A própria existência de uma verdade absoluta só
é possível em uma visão hierárquica, onde todos
devem reconhecê-la e se subordinar a ela. A existência de Deus
- entendido como os medievais, ou seja, um Deus transcendente -, por sua
vez, tem como efeito a objetividade dos conhecimentos, na medida em que
Ele, um ser exterior e independente dos homens, é o referencial
último do juízo de verdade. Por outro lado, se o homem é
o centro, a própria objetividade dos conhecimentos começa
a ser negada, pois o referencial deixa de ser hierárquico e exterior,
para se tornar individual, imanente.
Esses pólos, contudo, existem como um "tipo ideal"
de duas ordens distintas. Eles não se consolidaram na história
(pelo menos até o presente momento) . Mas servem como referencial
de duas mentalidades distintas, que formam duas cosmo-visões históricas:
uma tendendo ao desaparecimento e outra em ascensão.
Ou seja, estas duas cosmologias servem como paradigmas . Assim
como a "Cidade de Deus" e a "Cidade do Demônio" de Santo Agostinho,
tanto o teocentrismo quanto o antropocentrismo podem ocorrer ao mesmo tempo
e no mesmo local. O princípio que governa esses dois pólos
ou essas duas cidades não é físico ou temporal. De
forma que é possível haver, mesmo em uma pessoa, resquícios
de teocentrismo em um universo de antropocentrismo.
A hierarquia pressupõe um criador, pressupõe a
existência de alguém que, além de superior pela condição
de criador, também tenha, como conseqüência necessária
de seu existir superior, criado a hierarquia. A hierarquia nada mais é,
para o medieval, do que uma escada que leva a criatura até o criador,
de forma que cada superior seja o reflexo de algo de Deus para os seus
inferiores. Dessa forma, sucessivamente de criatura a criatura, de hierarquia
a hierarquia, chega-se ao conhecimento e à glória de Deus.
A própria existência de um Deus criador, tem como
pressuposto a existência da criação. Quando se nega
a objetividade dos conhecimentos constatados, nega-se o pressuposto básico
da criação, que é a existência objetiva do mundo
(independente do sujeito observador, pois o referencial é o Criador)
.
Quando o é o sujeito que observa, a única certeza
possível é a da existência do próprio sujeito.
Tudo à sua volta deve ser demonstrado, provado, etc.
O antropocentrismo, portanto, é um efeito e uma causa
do igualitarismo como fator de mudança histórica. A igualdade
leva, necessariamente, à negação de um Deus criador
e superior, com todas as conseqüências desta premissa.

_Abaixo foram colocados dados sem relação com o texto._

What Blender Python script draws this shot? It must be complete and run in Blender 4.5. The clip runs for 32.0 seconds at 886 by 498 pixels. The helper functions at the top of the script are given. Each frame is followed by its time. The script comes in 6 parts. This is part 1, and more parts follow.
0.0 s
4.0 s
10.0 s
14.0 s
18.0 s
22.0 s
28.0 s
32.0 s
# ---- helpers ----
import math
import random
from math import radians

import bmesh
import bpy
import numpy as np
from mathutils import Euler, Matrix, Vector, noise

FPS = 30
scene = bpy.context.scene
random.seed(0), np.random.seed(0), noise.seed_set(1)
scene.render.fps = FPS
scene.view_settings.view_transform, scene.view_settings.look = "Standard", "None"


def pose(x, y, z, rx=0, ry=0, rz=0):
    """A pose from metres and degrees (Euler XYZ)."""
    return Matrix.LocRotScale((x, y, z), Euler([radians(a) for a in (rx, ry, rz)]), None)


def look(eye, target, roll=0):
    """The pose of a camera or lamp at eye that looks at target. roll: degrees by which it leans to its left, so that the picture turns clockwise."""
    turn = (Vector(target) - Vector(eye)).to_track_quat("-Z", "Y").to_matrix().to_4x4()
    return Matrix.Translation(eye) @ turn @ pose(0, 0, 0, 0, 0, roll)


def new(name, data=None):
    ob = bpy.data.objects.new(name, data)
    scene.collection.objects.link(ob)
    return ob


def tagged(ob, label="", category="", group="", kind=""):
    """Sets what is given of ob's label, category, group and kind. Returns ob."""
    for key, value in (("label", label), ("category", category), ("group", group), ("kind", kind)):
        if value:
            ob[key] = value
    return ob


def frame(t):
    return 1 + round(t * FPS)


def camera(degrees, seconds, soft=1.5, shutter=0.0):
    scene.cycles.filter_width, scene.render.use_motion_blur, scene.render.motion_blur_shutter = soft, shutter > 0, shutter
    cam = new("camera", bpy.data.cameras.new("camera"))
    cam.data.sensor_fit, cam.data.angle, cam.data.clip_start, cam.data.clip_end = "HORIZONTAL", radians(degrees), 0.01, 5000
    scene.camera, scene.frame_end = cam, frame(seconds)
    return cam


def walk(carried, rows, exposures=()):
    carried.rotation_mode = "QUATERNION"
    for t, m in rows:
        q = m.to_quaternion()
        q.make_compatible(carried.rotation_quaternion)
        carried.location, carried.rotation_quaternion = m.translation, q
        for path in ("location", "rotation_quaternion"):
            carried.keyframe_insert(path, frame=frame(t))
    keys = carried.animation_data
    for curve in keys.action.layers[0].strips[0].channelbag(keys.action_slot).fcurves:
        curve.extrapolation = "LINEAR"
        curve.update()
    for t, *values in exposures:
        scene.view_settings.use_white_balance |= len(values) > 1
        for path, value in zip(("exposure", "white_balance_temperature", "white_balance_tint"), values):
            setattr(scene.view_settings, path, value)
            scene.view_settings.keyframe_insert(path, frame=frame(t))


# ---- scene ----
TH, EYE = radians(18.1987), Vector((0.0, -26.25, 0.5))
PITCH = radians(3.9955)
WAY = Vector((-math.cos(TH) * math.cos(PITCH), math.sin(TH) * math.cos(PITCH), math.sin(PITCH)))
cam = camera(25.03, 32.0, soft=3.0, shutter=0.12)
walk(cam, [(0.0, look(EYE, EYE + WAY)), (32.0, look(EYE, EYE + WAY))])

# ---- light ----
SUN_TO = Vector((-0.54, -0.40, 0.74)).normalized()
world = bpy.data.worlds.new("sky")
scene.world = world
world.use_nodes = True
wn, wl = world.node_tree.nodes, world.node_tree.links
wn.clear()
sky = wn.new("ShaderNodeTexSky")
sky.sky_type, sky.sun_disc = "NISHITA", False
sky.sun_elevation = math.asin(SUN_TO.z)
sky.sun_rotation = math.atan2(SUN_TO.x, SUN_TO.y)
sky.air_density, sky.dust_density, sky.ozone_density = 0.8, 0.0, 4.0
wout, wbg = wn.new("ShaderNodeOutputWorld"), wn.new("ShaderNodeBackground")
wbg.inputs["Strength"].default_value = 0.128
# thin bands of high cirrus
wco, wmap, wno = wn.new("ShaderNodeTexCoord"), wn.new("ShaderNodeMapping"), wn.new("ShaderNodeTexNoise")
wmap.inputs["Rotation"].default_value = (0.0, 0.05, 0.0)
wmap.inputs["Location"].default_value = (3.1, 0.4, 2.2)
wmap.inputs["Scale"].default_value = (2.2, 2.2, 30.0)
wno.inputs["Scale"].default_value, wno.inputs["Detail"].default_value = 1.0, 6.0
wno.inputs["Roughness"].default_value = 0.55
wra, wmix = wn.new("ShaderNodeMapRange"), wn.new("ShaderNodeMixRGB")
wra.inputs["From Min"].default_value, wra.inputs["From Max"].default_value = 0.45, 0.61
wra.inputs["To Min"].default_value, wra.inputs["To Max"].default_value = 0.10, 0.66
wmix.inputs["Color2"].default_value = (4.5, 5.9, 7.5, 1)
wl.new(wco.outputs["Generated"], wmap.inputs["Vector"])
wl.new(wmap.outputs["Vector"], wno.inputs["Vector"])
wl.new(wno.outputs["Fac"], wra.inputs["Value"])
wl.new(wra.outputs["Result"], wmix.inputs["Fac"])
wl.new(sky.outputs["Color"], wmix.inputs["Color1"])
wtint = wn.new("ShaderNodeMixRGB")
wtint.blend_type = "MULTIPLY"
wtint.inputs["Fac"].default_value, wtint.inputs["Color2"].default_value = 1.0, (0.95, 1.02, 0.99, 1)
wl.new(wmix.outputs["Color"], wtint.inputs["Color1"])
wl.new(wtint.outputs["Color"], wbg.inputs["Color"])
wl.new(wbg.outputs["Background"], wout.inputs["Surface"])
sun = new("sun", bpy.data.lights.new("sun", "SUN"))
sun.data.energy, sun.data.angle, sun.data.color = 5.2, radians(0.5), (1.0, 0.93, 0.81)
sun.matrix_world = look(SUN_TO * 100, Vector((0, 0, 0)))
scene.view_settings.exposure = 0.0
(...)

É importante deixar claro que o fato de se acreditar
em Deus não revela, por si só, uma concepção
teocêntrica de universo. O ato de crer em Deus tanto pode ser antropocêntrico
como teocêntrico. A diferença entre os dois, na concepção
deste trabalho, baseia-se na perspectiva moral da hierarquia e não
no ato de crer. Mesmo porque, com a radicalização do antropocentrismo,
não se nega a existência de Deus, mas "apenas" se transformou
o homem criatura em criador.
O Movimento New Age (Nova Era), assim como diversas seitas gnósticas
que se espalham pelo mundo, não preceitua a inexistência de
Deus. Para eles, todos os homens, assim como todas as coisas visíveis,
são divinas. Deus não é transcendente, dizem eles,
é imanente. Para se descobrir a Deus, deve se procurá-lo
dentro de cada indivíduo, e não na realidade do mundo, que
é uma ilusão dos sentidos (portanto subjetiva).
O Antropocentrismo nada mais é do que a negação
do referencial transcendente como valor paradigmático maior. O que
equivale dizer: nada mais é do que a igualdade de valor entre "criatura"
e "criador" .
A hierarquia no homem (Inteligência, Vontade e Sensibilidade),
a hierarquia na sociedade, a hierarquia na constatação de
uma verdade independente ao homem, etc, tudo pressupõe uma única
coisa: a existência de um Deus criador, superior e exterior ao homem.
Na medida que esta concepção começa a se transformar
- através das tendências renascentistas - transformam-se a
ciência, a filosofia, os costumes, as idéias, a finalidade
e a vida do homem, transforma-se até a teologia, que fica impregnada
de valores antropocêntricos, mesmo sem os perceber de forma clara.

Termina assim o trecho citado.